Dataset excerpt:
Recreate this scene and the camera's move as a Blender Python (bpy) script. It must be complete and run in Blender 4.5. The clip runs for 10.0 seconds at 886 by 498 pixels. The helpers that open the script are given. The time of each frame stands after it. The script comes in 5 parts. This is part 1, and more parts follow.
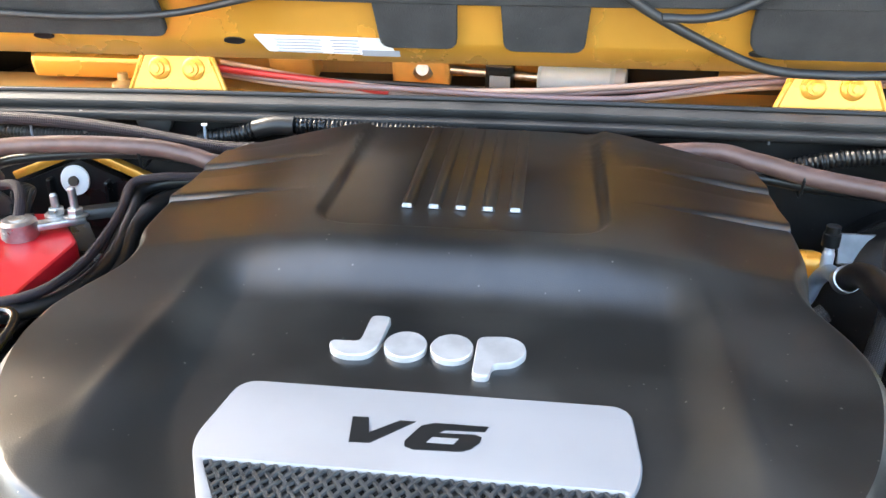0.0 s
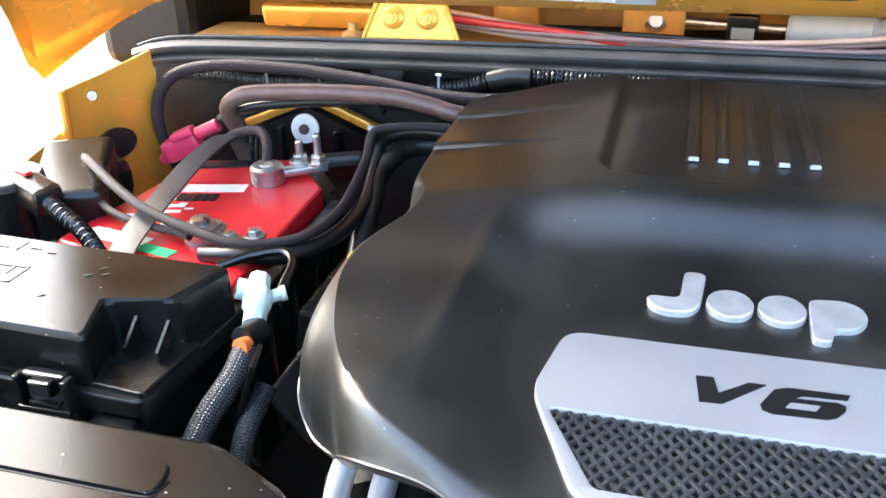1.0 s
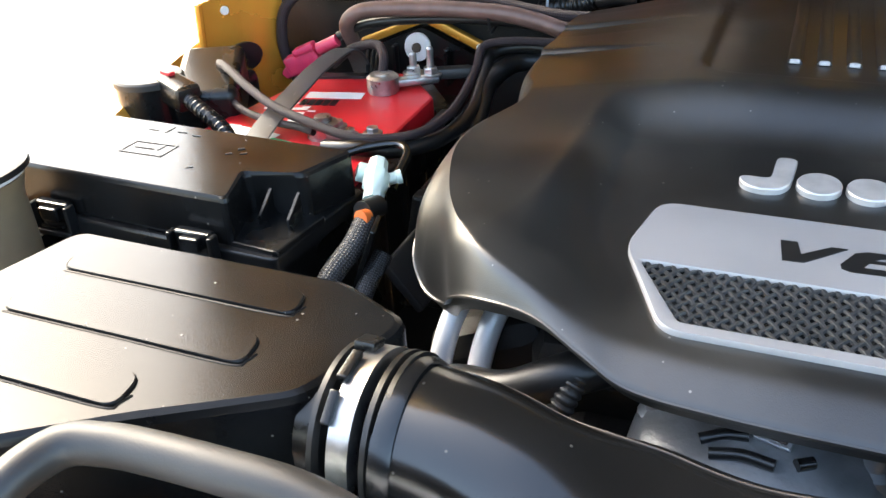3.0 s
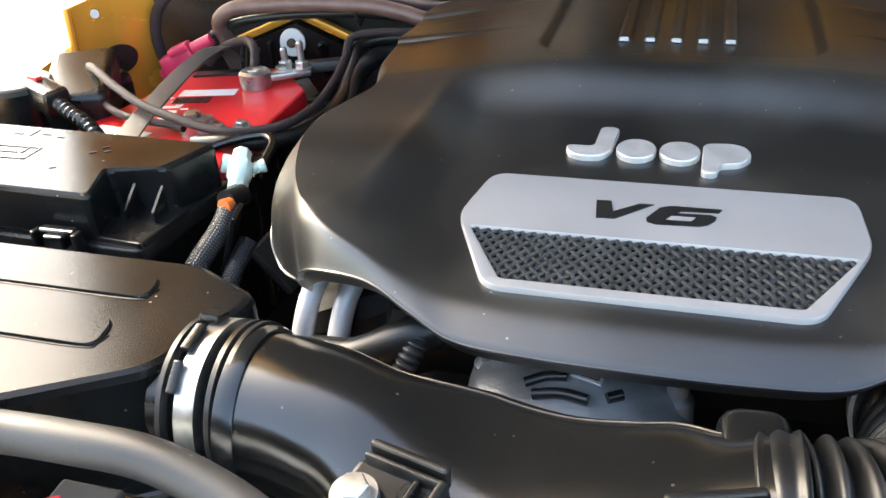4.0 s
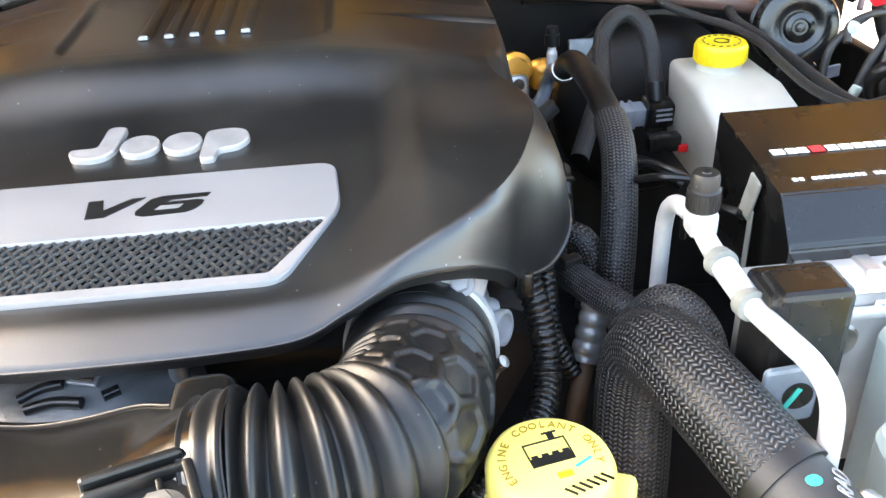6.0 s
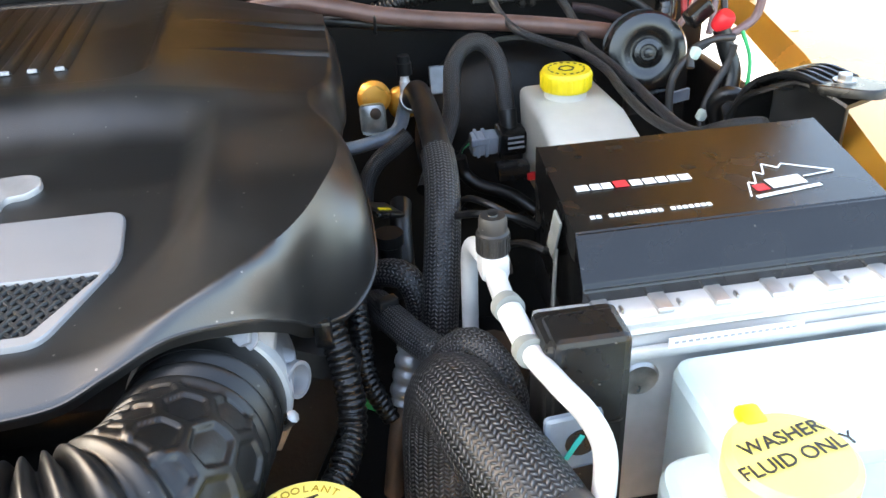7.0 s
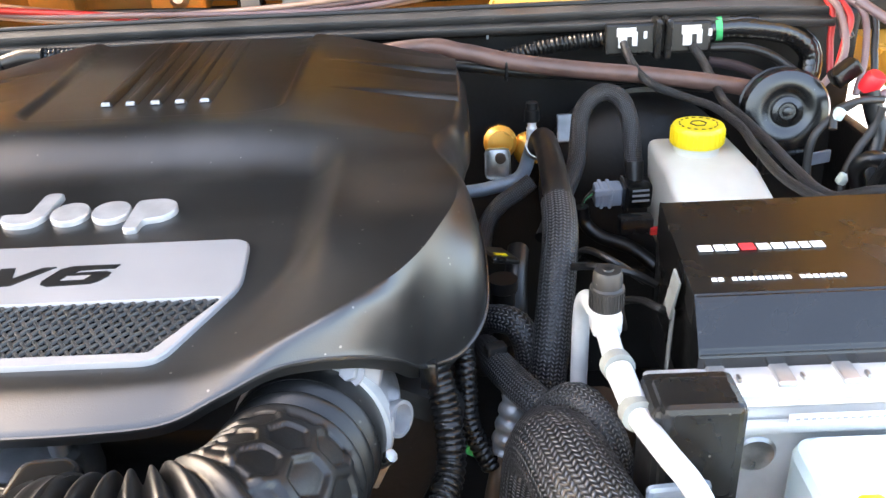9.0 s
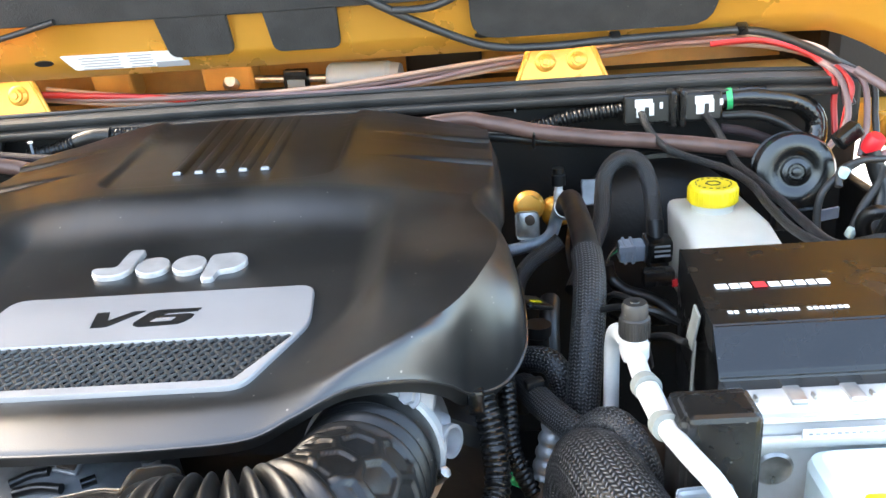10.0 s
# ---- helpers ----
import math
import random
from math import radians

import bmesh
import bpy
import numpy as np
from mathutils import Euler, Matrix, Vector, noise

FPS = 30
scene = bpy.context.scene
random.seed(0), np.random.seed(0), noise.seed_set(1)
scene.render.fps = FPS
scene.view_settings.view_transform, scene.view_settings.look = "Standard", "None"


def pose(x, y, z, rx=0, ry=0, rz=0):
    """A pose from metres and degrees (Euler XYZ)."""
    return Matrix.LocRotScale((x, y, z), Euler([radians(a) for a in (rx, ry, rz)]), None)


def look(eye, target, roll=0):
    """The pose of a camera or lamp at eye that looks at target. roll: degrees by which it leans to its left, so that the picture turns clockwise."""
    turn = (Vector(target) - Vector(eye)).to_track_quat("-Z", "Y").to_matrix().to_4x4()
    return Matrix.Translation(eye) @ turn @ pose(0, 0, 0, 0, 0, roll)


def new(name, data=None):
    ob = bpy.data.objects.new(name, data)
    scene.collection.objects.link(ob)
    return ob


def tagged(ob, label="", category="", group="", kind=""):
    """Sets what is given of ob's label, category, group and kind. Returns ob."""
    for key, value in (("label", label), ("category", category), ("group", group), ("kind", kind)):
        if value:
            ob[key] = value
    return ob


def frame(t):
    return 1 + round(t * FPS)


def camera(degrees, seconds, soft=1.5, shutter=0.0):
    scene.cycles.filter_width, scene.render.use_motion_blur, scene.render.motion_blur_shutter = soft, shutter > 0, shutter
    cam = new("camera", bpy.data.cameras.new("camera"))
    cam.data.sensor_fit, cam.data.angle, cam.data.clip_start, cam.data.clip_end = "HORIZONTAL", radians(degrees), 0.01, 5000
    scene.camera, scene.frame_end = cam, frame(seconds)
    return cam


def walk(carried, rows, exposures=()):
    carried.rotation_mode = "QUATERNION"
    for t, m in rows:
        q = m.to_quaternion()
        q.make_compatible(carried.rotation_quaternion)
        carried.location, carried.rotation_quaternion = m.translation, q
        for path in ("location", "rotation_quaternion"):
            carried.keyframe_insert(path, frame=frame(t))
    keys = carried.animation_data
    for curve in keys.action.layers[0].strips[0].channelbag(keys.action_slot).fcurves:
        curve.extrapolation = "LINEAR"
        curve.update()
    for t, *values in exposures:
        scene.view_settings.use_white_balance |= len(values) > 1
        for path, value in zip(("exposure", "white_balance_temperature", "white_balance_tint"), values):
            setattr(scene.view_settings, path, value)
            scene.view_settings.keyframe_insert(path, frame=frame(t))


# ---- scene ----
cam = camera(55.1, 10.0)
PATH = [
    (0, (0.048, -0.033, 1.396), (-0.178, 1.776, 0.573), 0.1),
    (0.5, (-0.027, -0.04, 1.394), (-0.403, 1.73, 0.544), -0.9),
    (1, (-0.078, -0.043, 1.381), (-0.574, 1.674, 0.484), -1.5),
    (1.5, (-0.104, -0.063, 1.371), (-0.709, 1.603, 0.445), -1.8),
    (2, (-0.1, -0.088, 1.367), (-0.783, 1.534, 0.418), -2.2),
    (2.2, (-0.094, -0.094, 1.364), (-0.796, 1.517, 0.408), -2.2),
    (3.5, (-0.036, -0.131, 1.355), (-0.703, 1.476, 0.37), -3.2),
    (4, (-0.001, -0.138, 1.359), (-0.527, 1.518, 0.367), -3.3),
    (4.5, (0.036, -0.136, 1.355), (-0.305, 1.562, 0.355), -3.5),
    (5, (0.071, -0.139, 1.353), (-0.097, 1.576, 0.337), -3.9),
    (5.2, (0.086, -0.141, 1.357), (-0.022, 1.574, 0.335), -4.2),
    (5.5, (0.107, -0.142, 1.354), (0.088, 1.575, 0.33), -4.0),
    (6, (0.143, -0.143, 1.35), (0.245, 1.573, 0.328), -3.4),
    (6.2, (0.162, -0.142, 1.348), (0.309, 1.572, 0.326), -3.0),
    (7.3, (0.259, -0.115, 1.358), (0.511, 1.607, 0.374), -2.9),
    (7.5, (0.272, -0.1, 1.35), (0.51, 1.631, 0.377), -2.9),
    (7.7, (0.284, -0.09, 1.347), (0.502, 1.643, 0.373), -2.6),
    (8, (0.282, -0.089, 1.342), (0.443, 1.652, 0.371), -2.5),
    (8.5, (0.257, -0.111, 1.35), (0.301, 1.656, 0.414), -2.2),
    (9, (0.242, -0.127, 1.357), (0.214, 1.657, 0.453), -2.8),
    (9.5, (0.234, -0.146, 1.356), (0.159, 1.66, 0.5), -3.4),
    (10, (0.226, -0.201, 1.365), (0.156, 1.659, 0.632), -4.1),
]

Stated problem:
Look for the word "degrees" in every line of the listing and copy the lines that have it.

Correct answer:
    """A pose from metres and degrees (Euler XYZ)."""
    """The pose of a camera or lamp at eye that looks at target. roll: degrees by which it leans to its left, so that the picture turns clockwise."""
def camera(degrees, seconds, soft=1.5, shutter=0.0):
    cam.data.sensor_fit, cam.data.angle, cam.data.clip_start, cam.data.clip_end = "HORIZONTAL", radians(degrees), 0.01, 5000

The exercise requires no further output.